KNLT
- Palmer, Alaska; United States;
- Frequency: 95.5 MHz
- Branding: 95.5 The Pass

Programming
- Format: Adult album alternative

Ownership
- Owner: Joshua G. Fryfogle

History
- Former call signs: KMVN (2012)

Technical information
- Licensing authority: FCC
- Facility ID: 189579
- Class: C1
- ERP: 64,000 watts
- HAAT: −221 metres (−725 ft)
- Transmitter coordinates: 61°41′39.0″N 149°16′1.9″W﻿ / ﻿61.694167°N 149.267194°W

Links
- Public license information: Public file; LMS;
- Website: www.955knlt.com

= KNLT (FM) =

KNLT (95.5 FM, "95.5 The Pass") is a radio station licensed to serve the community of Palmer, Alaska. The station is owned by Joshua G. Fryfogle and airs an adult album alternative format.

The station was assigned the call sign KMVN by the Federal Communications Commission on April 23, 2012. The station changed its call sign to KNLT on September 18, 2012.

==Programming==

KNLT broadcasts an adult album alternative format under the branding "95.5 The Pass". The station describes its playlist as including classic recordings, deep cuts, new releases and lesser-known songs. The station has also stated that music by Alaska artists is included in its regular daily rotation rather than being limited to a weekly specialty program.

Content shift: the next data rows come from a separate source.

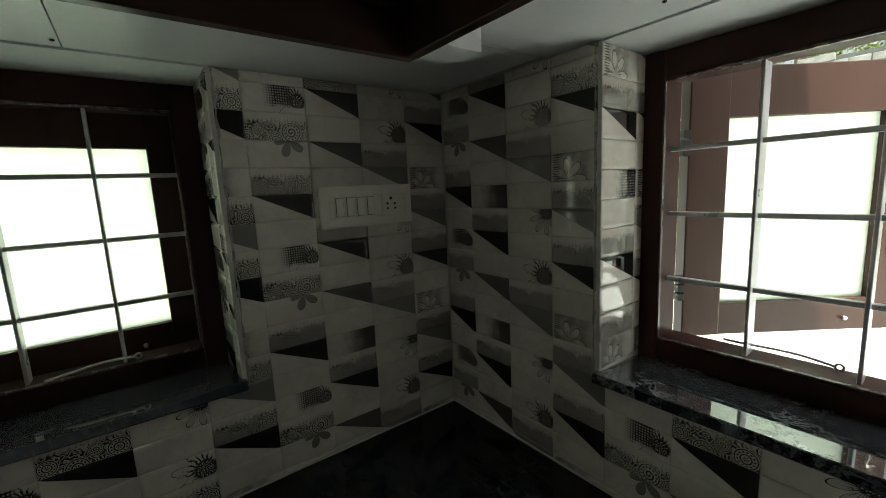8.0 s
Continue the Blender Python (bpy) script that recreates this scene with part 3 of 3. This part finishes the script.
# ---- switch plates ----
def switch_plate(name, u0, u1, z0, z1, label, sockets, switches, blanks):
    face = FACE_C @ Matrix.Translation((0, -XC, 0))
    p = thing(name, Matrix.Identity(4), label, "switch plate")
    bm = bmesh.new()
    ring = []
    for inset, yy in ((0, 0.0), (0.0, -0.004), (0.003, -0.006), (0.020, -0.0095), (0.021, -0.0080)):
        ring.append([bm.verts.new(face @ Vector(q)) for q in ((u0 + inset, yy, z0 + inset), (u1 - inset, yy, z0 + inset), (u1 - inset, yy, z1 - inset), (u0 + inset, yy, z1 - inset))])
    for r0, r1 in zip(ring, ring[1:]):
        for k in range(4):
            side = bm.faces.new((r0[k], r0[(k + 1) % 4], r1[(k + 1) % 4], r1[k]))
            side.material_index = 1 if r0 is ring[0] else 0
    bm.faces.new(ring[-1])
    bmesh.ops.recalc_face_normals(bm, faces=bm.faces)
    part("plate", bm, PLASTIC, p, "cream plastic surround")
    zc = (z0 + z1) / 2
    for a, b in sockets:
        s = part("socket", box(a + 0.0008, b - 0.0008, -0.0100, -0.0070, zc - 0.0235, zc + 0.0235, 0.0008, face), PLASTIC, p)
        c = (a + b) / 2
        for du, dz, r in ((0, 0.0135, 0.0036), (-0.009, 0.002, 0.0028), (0.009, 0.002, 0.0028), (-0.0095, -0.0085, 0.0026), (0.0095, -0.0085, 0.0026)):
            part("pin_hole", tube([face @ Vector((c + du, -0.0106, zc + dz)), face @ Vector((c + du, -0.0095, zc + dz))], r, 12), HOLE, s)
    for a, b in switches:
        s = part("switch", box(a + 0.0008, b - 0.0008, -0.0100, -0.0070, zc - 0.0235, zc + 0.0235, 0.0008, face), PLASTIC, p)
        part("rocker_gap", box(a + 0.0028, b - 0.0028, -0.0104, -0.0102, zc - 0.0195, zc + 0.0195, 0, face), HOLE, s)
        part("rocker", box(a + 0.0036, b - 0.0036, -0.0125, -0.0103, zc - 0.0187, zc + 0.0187, 0.001, face), PLASTIC, s)
    for a, b in blanks:
        part("blank", box(a + 0.0008, b - 0.0008, -0.0100, -0.0070, zc - 0.0235, zc + 0.0235, 0.0008, face), PLASTIC, p)
    return p


switch_plate("switch_plate", -0.647, -0.499, 1.508, 1.599, "cream plastic plate with one socket and one switch", [(-0.623, -0.576)], [(-0.570, -0.547)], [(-0.546, -0.523)])
switch_plate("switch_plate", 0.727, 0.945, 1.345, 1.432, "long cream plastic plate with four switches and a socket", [(0.866, 0.912)], [(0.757 + 0.0235 * k, 0.7795 + 0.0235 * k) for k in range(4)], [])

# ---- wall cabinets ----
FRONT_N, FRONT_W = 0.757, -2.132


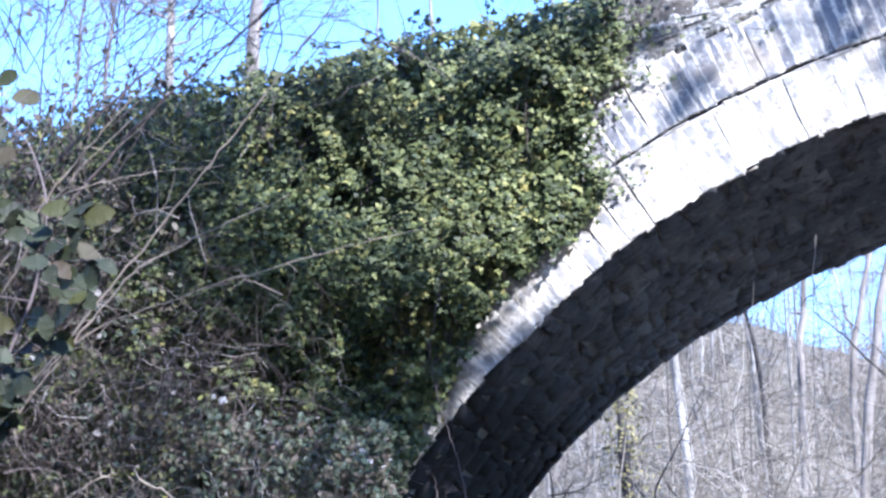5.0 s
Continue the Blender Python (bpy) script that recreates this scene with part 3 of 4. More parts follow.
def build_soffit():
    """The rough stones of the barrel: those over the left half singly, the rest as one part."""
    rng = np.random.default_rng(21)
    rest_v, rest_f, n, singles = [], [], 0, 0
    for side, (cx, cz, r) in enumerate((LEFT, RIGHT)):
        sgn = -1 if side == 0 else 1
        y = 0.055
        while y < WIDE - 0.1:
            y2 = min(y + rng.uniform(0.20, 0.42), WIDE)
            if WIDE - y2 < 0.15:
                y2 = WIDE
            a = (math.asin((cx - KINK) / r) if side == 0 else math.asin((KINK - cx) / r)) + 0.002
            while a < radians(78):
                da = rng.uniform(0.07, 0.20) / r
                ya, yb = y + rng.uniform(-0.06, 0.03), y2 + rng.uniform(-0.03, 0.06)
                if y2 == WIDE:
                    yb = WIDE + rng.uniform(-0.02, 0.03)
                drop = rng.uniform(0.004, 0.014)
                loose = 0.002 if y2 == WIDE else 0.010
                q = [(ang + rng.uniform(-loose, loose), yy + rng.uniform(-0.045, 0.045) * (y2 != WIDE or yy == ya)) for ang, yy in ((a, ya), (a + da, ya), (a + da, yb), (a, yb))]
                if y2 == WIDE:
                    drop = rng.uniform(0.006, 0.026)
                ca, cy = a + da / 2, (ya + yb) / 2
                v = [(ca + (ang - ca) * 1.12, cy + (yy - cy) * (1.0 if y2 == WIDE else 1.08), r + 0.006) for ang, yy in q]
                v += [(ca + (ang - ca) * (1.0 if y2 == WIDE else rng.uniform(0.90, 1.0)), cy + (yy - cy) * (0.995 if y2 == WIDE else rng.uniform(0.90, 1.0)), r - drop + rng.uniform(-0.004, 0.004)) for ang, yy in q]
                v.append((ca + rng.uniform(-0.2, 0.2) * da, cy, r - drop - rng.uniform(0.008, 0.026)))
                w = []
                for t, yy, rr in v:
                    far = min(max(yy / WIDE, 0.0), 1.0)
                    at = cx + sgn * rr * math.sin(t)
                    rr += (1 - far) * np.interp(at, *NEAR_OFF) + far * np.interp(at, *FAR_OFF)
                    w.append((cx + sgn * rr * math.sin(t), yy, cz + rr * math.cos(t)))
                v = w
                f = [(4, 5, 8), (5, 6, 8), (6, 7, 8), (7, 4, 8), (0, 1, 5, 4), (1, 2, 6, 5), (2, 3, 7, 6), (3, 0, 4, 7)]
                if sgn < 0:
                    f = [k[::-1] for k in f]
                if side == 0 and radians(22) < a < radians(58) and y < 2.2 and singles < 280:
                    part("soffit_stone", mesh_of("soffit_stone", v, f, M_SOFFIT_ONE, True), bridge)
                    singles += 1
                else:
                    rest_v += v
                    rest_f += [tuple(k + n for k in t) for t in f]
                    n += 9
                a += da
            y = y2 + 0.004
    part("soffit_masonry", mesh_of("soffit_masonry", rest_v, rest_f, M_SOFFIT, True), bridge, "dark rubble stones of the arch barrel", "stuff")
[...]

==Ownership and related media==

KNLT is operated as part of Make A Scene Media, a multimedia organization based in Alaska's Matanuska-Susitna Borough. The organization also publishes The People's Paper and Make A Scene Magazine and provides media and production services.

Make A Scene developed from Fryfogle's involvement in the Mat-Su Valley music community. He began publishing Make A Scene as a local music newspaper in May 2007. A 2010 profile in the Mat-Su Valley Frontiersman described the publication as focusing on Valley musicians and reported that its circulation had increased from 3,000 to 10,000 copies during its first three years.